Entries shown
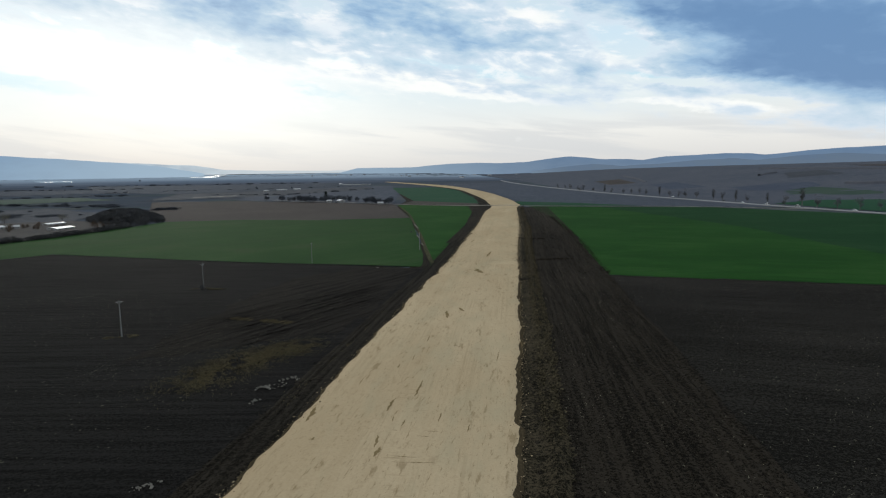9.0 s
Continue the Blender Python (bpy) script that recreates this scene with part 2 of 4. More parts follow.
def sand_material(name, dark, light):
    """Compacted sand: pale, with smears and wheel marks along the way and damp stains."""
    m, n, co, b = material(name, 1.0, specular=0.0)
    along = n.mapped(co, (1.0, 0.20, 1), turn=25.5)
    wide = n.noise(n.mapped(co, (0.05, 0.016, 1), turn=25.5), 1.0, 5, 0.6)
    lanes = n.noise(n.mapped(co, (0.45, 0.006, 1), turn=25.5), 1.0, 4, 0.6)
    grain = n.noise(co, 3.0, 5, 0.7)
    v = n.math("ADD", n.math("MULTIPLY", n.smooth(wide, 0.3, 0.7), 0.5), n.math("MULTIPLY", n.smooth(lanes, 0.3, 0.7), 0.16))
    v = n.math("ADD", v, n.math("MULTIPLY", n.smooth(grain, 0.3, 0.7), 0.42))
    col = n.mix(v, dark, light)
    cloud = n.smooth(n.noise(n.mapped(co, (0.16, 0.04, 1), turn=25.5, shift=(3, 1, 0)), 1.0, 6, 0.65), 0.45, 0.68, 0.0, 0.5)
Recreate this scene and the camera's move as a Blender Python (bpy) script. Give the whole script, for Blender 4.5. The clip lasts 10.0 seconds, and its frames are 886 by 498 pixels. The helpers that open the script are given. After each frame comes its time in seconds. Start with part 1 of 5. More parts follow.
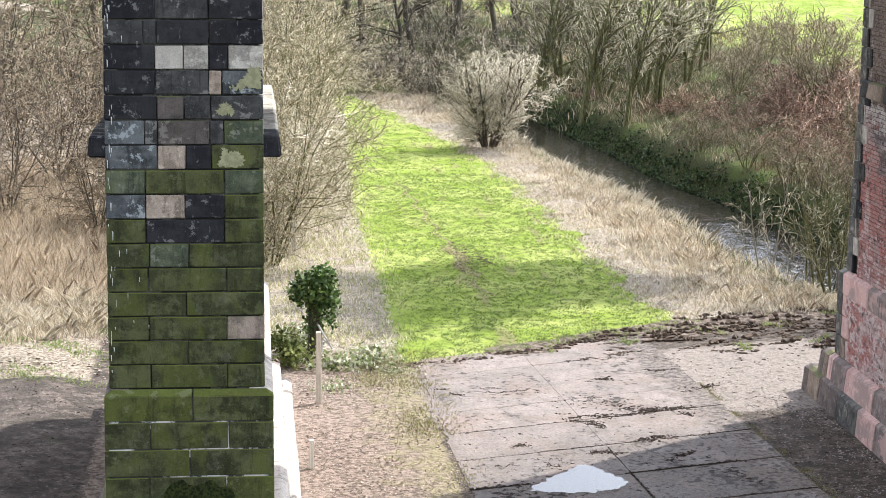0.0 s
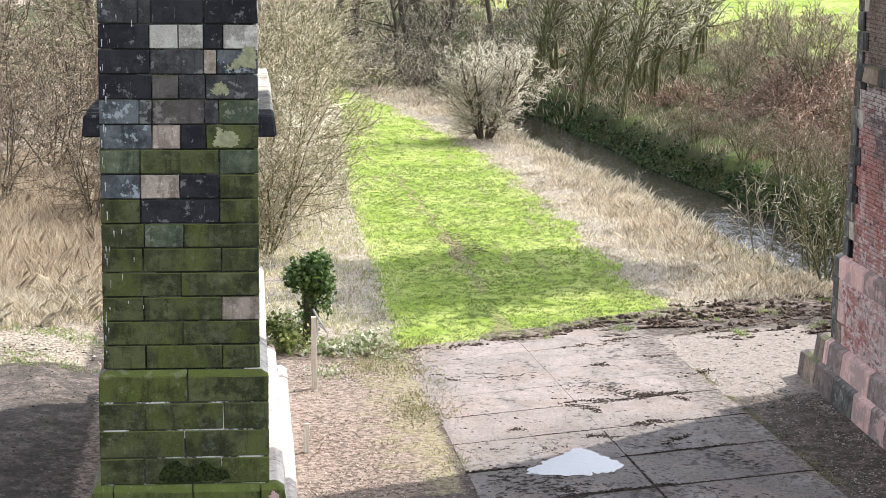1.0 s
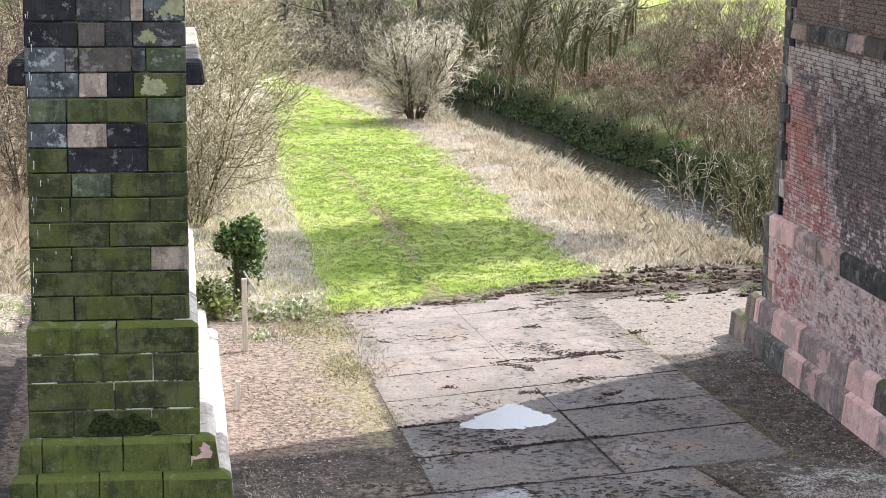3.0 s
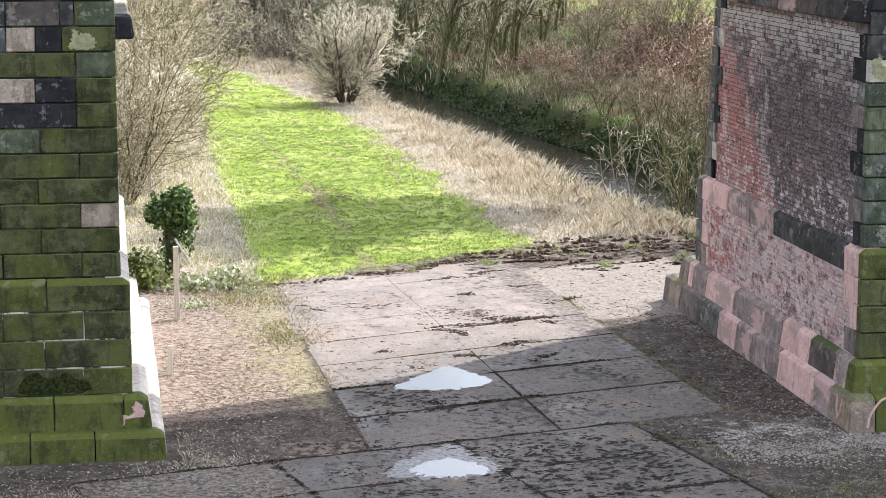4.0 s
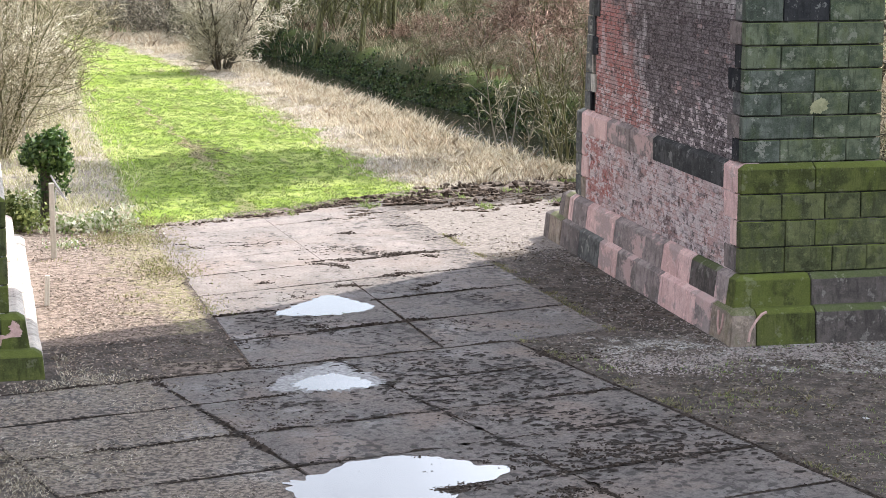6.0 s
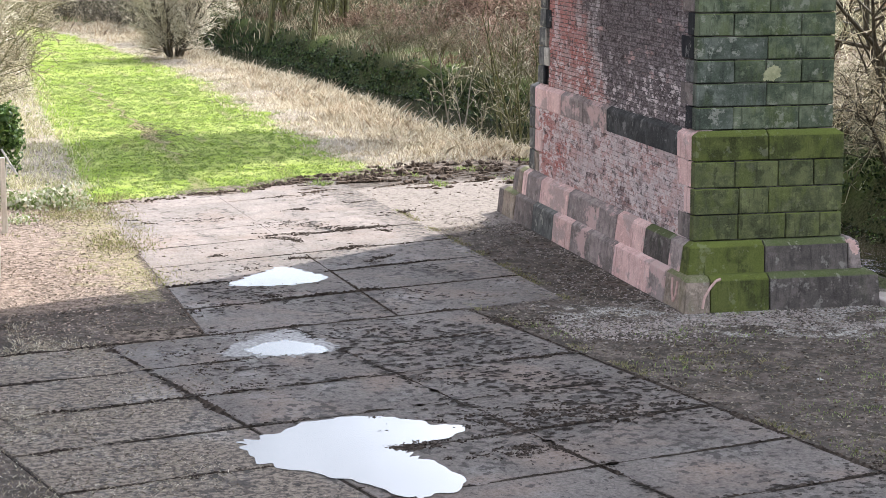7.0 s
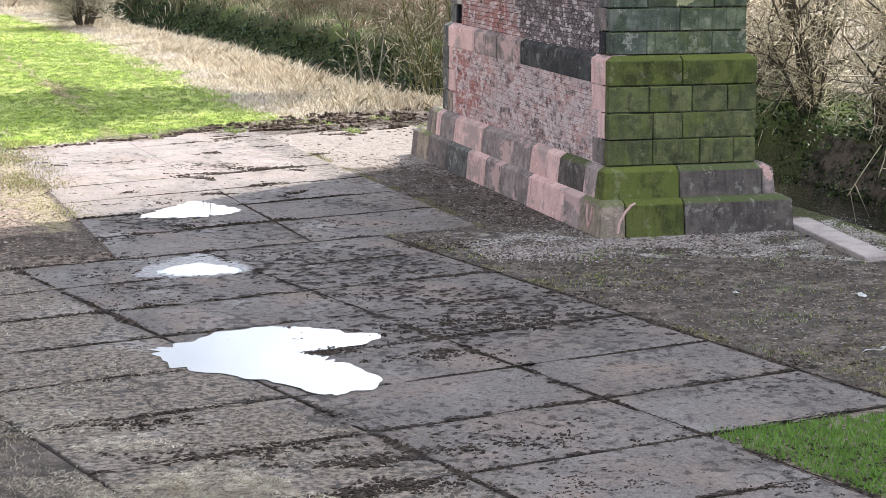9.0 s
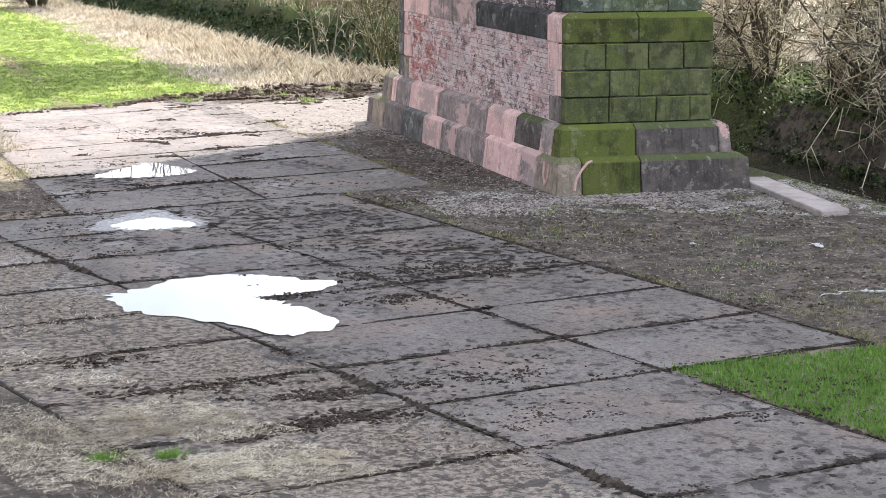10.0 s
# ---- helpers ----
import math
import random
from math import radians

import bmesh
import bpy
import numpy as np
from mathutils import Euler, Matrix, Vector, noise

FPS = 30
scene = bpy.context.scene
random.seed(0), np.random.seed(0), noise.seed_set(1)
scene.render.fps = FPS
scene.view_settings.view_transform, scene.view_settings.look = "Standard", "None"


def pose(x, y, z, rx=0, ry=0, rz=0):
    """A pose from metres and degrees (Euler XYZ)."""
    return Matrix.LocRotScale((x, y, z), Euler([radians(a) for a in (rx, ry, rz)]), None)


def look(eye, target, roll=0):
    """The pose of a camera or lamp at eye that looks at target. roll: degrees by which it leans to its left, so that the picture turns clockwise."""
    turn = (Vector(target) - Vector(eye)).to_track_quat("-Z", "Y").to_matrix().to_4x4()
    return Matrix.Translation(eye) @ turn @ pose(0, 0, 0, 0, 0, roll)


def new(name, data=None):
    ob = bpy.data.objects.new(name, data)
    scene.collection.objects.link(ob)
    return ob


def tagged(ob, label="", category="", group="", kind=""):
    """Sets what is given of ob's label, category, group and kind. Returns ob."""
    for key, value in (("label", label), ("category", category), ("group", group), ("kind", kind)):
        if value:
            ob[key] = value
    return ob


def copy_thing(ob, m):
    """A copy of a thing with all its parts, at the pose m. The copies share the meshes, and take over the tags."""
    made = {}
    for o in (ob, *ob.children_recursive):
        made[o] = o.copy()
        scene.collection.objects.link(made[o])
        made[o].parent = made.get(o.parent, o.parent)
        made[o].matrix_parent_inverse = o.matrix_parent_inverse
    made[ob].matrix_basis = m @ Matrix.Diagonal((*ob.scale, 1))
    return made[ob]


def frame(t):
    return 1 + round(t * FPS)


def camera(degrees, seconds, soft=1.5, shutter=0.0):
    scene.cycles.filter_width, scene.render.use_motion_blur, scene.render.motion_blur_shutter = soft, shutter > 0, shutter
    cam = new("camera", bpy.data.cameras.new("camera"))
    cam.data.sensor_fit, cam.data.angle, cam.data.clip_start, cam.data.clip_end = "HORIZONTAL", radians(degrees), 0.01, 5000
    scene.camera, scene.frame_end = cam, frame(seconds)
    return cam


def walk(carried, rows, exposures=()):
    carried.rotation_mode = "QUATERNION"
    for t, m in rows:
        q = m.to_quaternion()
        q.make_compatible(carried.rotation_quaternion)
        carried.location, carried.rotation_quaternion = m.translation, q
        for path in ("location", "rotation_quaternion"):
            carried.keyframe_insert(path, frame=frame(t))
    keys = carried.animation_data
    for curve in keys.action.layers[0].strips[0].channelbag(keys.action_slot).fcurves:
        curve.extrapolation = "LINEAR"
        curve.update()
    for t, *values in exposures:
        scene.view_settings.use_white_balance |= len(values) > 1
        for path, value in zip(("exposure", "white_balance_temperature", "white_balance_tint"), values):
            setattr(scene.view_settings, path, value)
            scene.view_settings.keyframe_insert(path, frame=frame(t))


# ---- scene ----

# ------------------------------------------------------------ camera and path
cam = camera(24.0, 10.0, soft=0.7)
PATH = [
    (0, (-11.197, -29.828, 9.875), (-11.013, -27.864, 9.54), 0.5),
    (0.5, (-11.202, -29.803, 9.727), (-11.017, -27.84, 9.392), 0.5),
    (1, (-11.187, -29.808, 9.591), (-10.999, -27.845, 9.255), 0.5),
    (1.5, (-11.174, -29.822, 9.414), (-10.978, -27.86, 9.079), 0.4),
    (2, (-11.173, -29.802, 9.262), (-10.963, -27.842, 8.926), 0.4),
    (3.5, (-11.164, -29.793, 8.489), (-10.881, -27.842, 8.154), 0.3),
    (4, (-11.183, -29.692, 8.115), (-10.865, -27.746, 7.78), 0.2),
    (4.5, (-11.176, -29.713, 7.799), (-10.825, -27.773, 7.463), 0.2),
    (5, (-11.156, -29.688, 7.478), (-10.777, -27.753, 7.142), 0.1),
    (5.5, (-11.202, -29.703, 7.163), (-10.794, -27.774, 6.826), 0.1),
    (7, (-11.254, -29.715, 6.367), (-10.777, -27.802, 6.031), 0.2),
    (7.5, (-11.259, -29.711, 6.098), (-10.759, -27.805, 5.76), 0.2),
    (8, (-11.262, -29.706, 5.818), (-10.742, -27.805, 5.478), 0.2),
    (8.5, (-11.265, -29.716, 5.55), (-10.726, -27.821, 5.21), 0.2),
    (9, (-11.264, -29.701, 5.278), (-10.707, -27.81, 4.938), 0.2),
    (9.5, (-11.266, -29.691, 4.975), (-10.69, -27.806, 4.634), 0.3),
    (10, (-11.274, -29.665, 4.651), (-10.676, -27.788, 4.309), 0.3),
]
walk(cam, [(t, look(eye, target, roll)) for t, eye, target, roll in PATH], [(0, 0.88), (5, 0.93), (7, 0.97), (9, 1.10), (10, 1.16)])

# ------------------------------------------------------------ sky, sun, exposure
SUN_AZ, SUN_EL = 57.5, 40.5
world = bpy.data.worlds.new("world")
scene.world = world
world.use_nodes = True
wn, wl = world.node_tree.nodes, world.node_tree.links
wn.clear()
sky = wn.new("ShaderNodeTexSky")
sky.sky_type, sky.sun_disc = "NISHITA", False
sky.sun_elevation, sky.sun_rotation = radians(SUN_EL), radians(SUN_AZ)
sky.air_density, sky.dust_density = 1.2, 1.5
w_co = wn.new("ShaderNodeTexCoord")
w_noise = wn.new("ShaderNodeTexNoise")
w_noise.inputs["Scale"].default_value, w_noise.inputs["Detail"].default_value = 2.2, 6
w_ramp = wn.new("ShaderNodeValToRGB")
w_ramp.color_ramp.elements[0].position, w_ramp.color_ramp.elements[1].position = 0.38, 0.52
w_ramp.color_ramp.elements[0].color = (0.45, 0.45, 0.45, 1)
w_mix = wn.new("ShaderNodeMix")
w_mix.data_type = "RGBA"
w_mix.inputs[7].default_value = (10.0, 10.2, 10.6, 1)
w_bg, w_out = wn.new("ShaderNodeBackground"), wn.new("ShaderNodeOutputWorld")
w_bg.inputs["Strength"].default_value = 0.066
wl.new(w_co.outputs["Generated"], w_noise.inputs["Vector"])
wl.new(w_noise.outputs["Fac"], w_ramp.inputs["Fac"])
wl.new(w_ramp.outputs["Color"], w_mix.inputs[0])
wl.new(sky.outputs["Color"], w_mix.inputs[6])
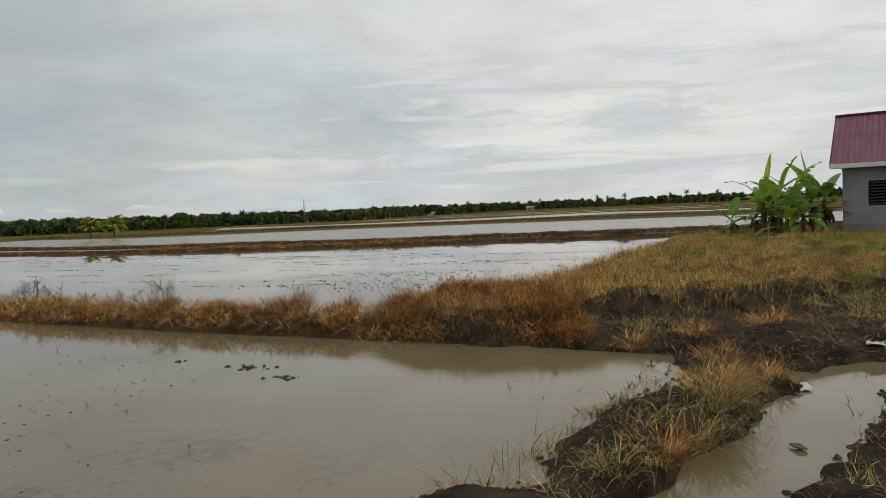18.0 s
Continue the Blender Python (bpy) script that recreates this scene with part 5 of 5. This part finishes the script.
def dead_weed(x, y, z, h, seed, label="bare branching dead weed on the bank", n0=5):
    r = np.random.default_rng(seed)
    V, Q, o = [], [], 0

    def grow(p, d, length, rad, level):
        nonlocal o
        q = p + d * length * 0.5 + r.normal(0, 0.05 * length, 3)
        e = q + (d + r.normal(0, 0.12, 3)) * length * 0.5
        v, f = tube([p, q, e], [rad, rad * 0.8, rad * 0.55], 4)
        V.append(v), Q.append(f + o)
        o += len(v)
        if level:
            for _ in range(int(r.integers(2, 5))):
                nd = d + r.normal(0, 0.75, 3) + np.array([0, 0, 0.12])
                grow(p + (e - p) * r.uniform(0.45, 1.0), nd / np.linalg.norm(nd), length * r.uniform(0.5, 0.75), rad * 0.6, level - 1)

    root = tagged(new("dead_weed"), label, "weed", "dead weeds")
    for _ in range(n0):
        V, Q, o = [], [], 0
        d = np.array([r.normal(0, 0.35), r.normal(0, 0.35), 1.0])
        grow(np.array([r.normal(0, 0.08), r.normal(0, 0.08), -0.03]), d / np.linalg.norm(d), 1.25 * h * r.uniform(0.4, 0.55), 0.009, 3)
        part("stem", fast_mesh("stem", np.concatenate(V), [np.concatenate(Q)], TWIG), TWIG, root)
    root.matrix_basis = pose(x, y, z)
    return root


for i, (s, h) in enumerate(((15.2, 0.55), (14.6, 0.6), (13.9, 0.55), (12.3, 0.5), (11.0, 0.42), (9.8, 0.68), (17.9, 0.45), (24.0, 0.5), (27.5, 0.55), (10.3, 0.5), (20.0, 0.4))):
    dead_weed(*on_bund(R_LINE, R_W, 0.24, s, 0.35), h, 600 + i)
for i, (s, h) in enumerate(((23.3, 0.95), (23.9, 0.8), (22.8, 0.85), (24.6, 0.5))):
    dead_weed(*on_bund(L_LINE, L_W, 0.30, s, 0.0), h, 620 + i)
for i, (x, y, h, rad) in enumerate(((48.6, 7.3, 0.50, 0.8), (47.6, 1.6, 0.30, 0.4), (48.0, -2.4, 0.46, 0.6), (48.0, -8.5, 0.36, 0.5), (47.8, 15.5, 0.34, 0.45), (49.0, 27.0, 0.34, 0.45))):
    tussock("dark_scrub", x, y, 0.15, h, rad, 240, SCRUB, 130 + i, "low dark scrub tuft on the wide bank", 0.8, 1.1, 0.03)

for i in range(5):
    p = polar(-26.0 + 0.5 * i, 325)
    sheet_litter(*p, 0.3, 1.5, 30 + i, "long white plastic sheet lying on the far field", WHITE, "plastic_sheet")

# ---- litter ----
sheet_litter(10.1, -2.7, 0.0, 0.17, 1, "white plastic scrap at the water's edge")
sheet_litter(11.7, -4.02, max(0.0, float(terrain(11.7, -4.02))), 0.19, 2, "crumpled white sack in the ditch")
sheet_litter(12.9, 0.55, float(terrain(12.9, 0.55)), 0.09, 3, "small white plastic bottle on the mud")
sheet_litter(11.5, -1.1, float(terrain(11.5, -1.1)), 0.07, 4, "small pale scrap on the mud")
sheet_litter(10.05, -1.0, float(terrain(10.05, -1.0)), 0.12, 5, "pale flattened scrap on the mud")
sheet_litter(8.12, -2.13, 0.0, 0.10, 6, "dark green leaf floating in the ditch", LEAF_WET, "floating_leaf")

Exercise directions
Using the listing, collect all lines in which the string "random" is found.

Response
import random
random.seed(0), np.random.seed(0), noise.seed_set(1)
    r = np.random.default_rng(seed)